Churchill Aguilar .
WHEN I got into the world of local politics, I discouraged my friends and former students from ever running for public office. I have seen the game and I thought it’s not for the pure hearted souls and for the faint of hearts. For people with non-negotiable principles, such as I, it’s almost impossible to last. One will either get eaten up by the system or be thrown out of it. While the game is about leadership in social services and development, it was designed to be an enterprise for political positioning and power manipulation.
I am not saying our local governance in general is a hopeless case. No, not at all. Otherwise, how else can I explain why I am still very much in it? Contrary to that, it is still very much formable and moldable in a shape we want it to be. It can be navigated from within. And so, I am changing tune as to discouraging my friends and students or even as to outrightly dismissing the thought of running for public office mainly because I have seen how power gets wasted even by brilliant politicians time and again.
I am not saying that our leaders don’t have good hearts. Far from it. The fact that they won during elections simply means their goodness have been evident among the majority of voters. But being good does not also follow that one is a game changer. This is now where I’m coming in with this point. Being good leaders don’t just cut it anymore. In these times, we need trailblazers and game changers which is precisely why the Duterte politics has become phenomenal; we crave for someone who can make a significant dent in the old system however unpolished they may be on the edges.

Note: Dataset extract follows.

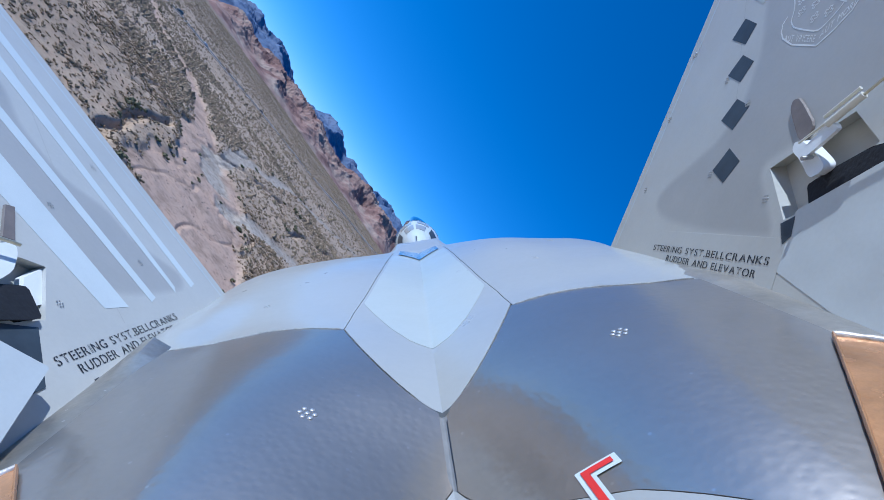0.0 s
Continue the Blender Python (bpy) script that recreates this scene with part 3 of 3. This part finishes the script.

Back to my point, wasted power has become the new norm. It should not be the case at all cost. There is tremendous power among local politicians from a Sangguniang Kabataan councilor in a barangay to the mayor and governor in changing the landscape of local development if only those seated have the grasp of their immense power to create history and the political will to make it happen. I mean how many of them have a detailed plan of their visioned social transformation? How many of them have translated their plans into implementable and calibrated programs? And how many of them are seeing things through from inception to outputs and outcomes? Nah, after being exposed to all local governments in the entire Philippines, what I see are politicians wanting to please their barangays with infrastructure projects such as roads and multi-purpose centers. There are also those who love public consultations and media exposures. I have yet to see any of them involved in capacity development with intensive monitoring structure to ensure success. They have a list of beneficiaries of their social services, mostly their loyal voters, but as to how many of those have become financially independent after the series of activities they conducted is another story.
So yes, I am now encouraging my students and friends whose outlook are into inclusive development to take part in local governance. As to playing to win, this is a gray area that needs to be crossed. You can’t change the game if you are not in it and so, get in by all means (something I have never imagined I could ever say, but yes, get in first). And when you are inside, just never lose sight of why you got in in the first place. Otherwise, you will just be an addition to the statistics of good leaders who wasted their power.